A concepção dos abstratismos e seus significados - algo costumeiro do diretor -, já são digno de admiração, que perspassam apenas as suas intenções, quando realmente se relevam em suas funções, se tornando puro brilhantismo, principalmente neste filme - cujo é o objetivo deste texto, fazer uma obra-prima como esta, ser admirada e respeitada como merece; todos os temas tratados por aqui são irradiados, se propagam em uma visão panorâmica e bela da própria vida - pronto, falei, por mais clichê que seja, estou mesmo apaixonado. Como dito, é um filme que ganha dimensões maiores que já tinha estabelecido à cada frame, que se transcende e não tem fim mesmo após o seu derradeiro - e lindo - final.

E eu podia fazer um texto de 20 paragrafos explicitando minha admiração passional pelo filme, a ponto que minhas palavras - e consequentemente meu texto -, se tornaria totalmente coloquial e inadequado.
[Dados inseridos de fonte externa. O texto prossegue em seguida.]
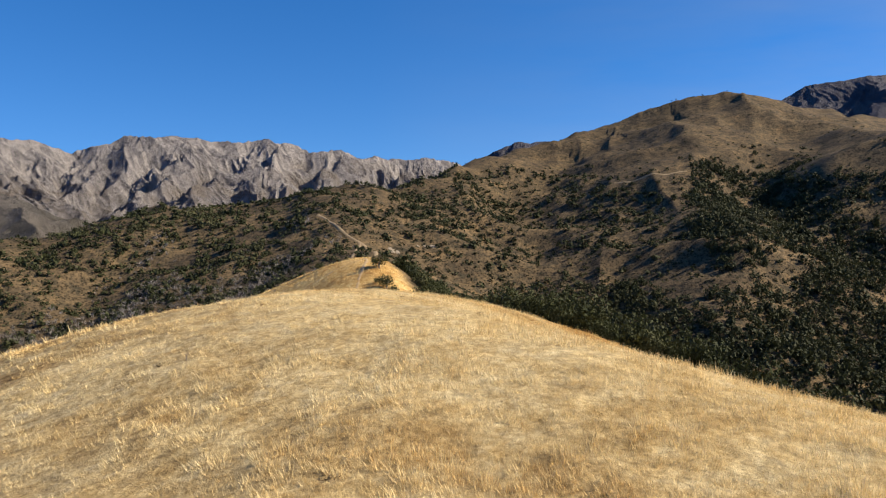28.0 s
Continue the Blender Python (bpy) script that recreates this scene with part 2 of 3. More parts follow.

Enfim, é um filme para ser visto e revisto - e provavelmente ganharia mais dimensões ao ser feito. Também deve ser o filme que melhor sintetiza o Cinema de Ingmar Bergman - cujo algumas interpretações indicam que se trata de uma filmografia um tanto misantropa, e eu discordo totalmente. Um Cinema que caminha mesmo através da tristeza e infelicidade, mas no fim das contas sendo um libelo ao minimalismo da vida. Complexo, encantador, genial e apaixonante. Um dos melhores filmes já feito.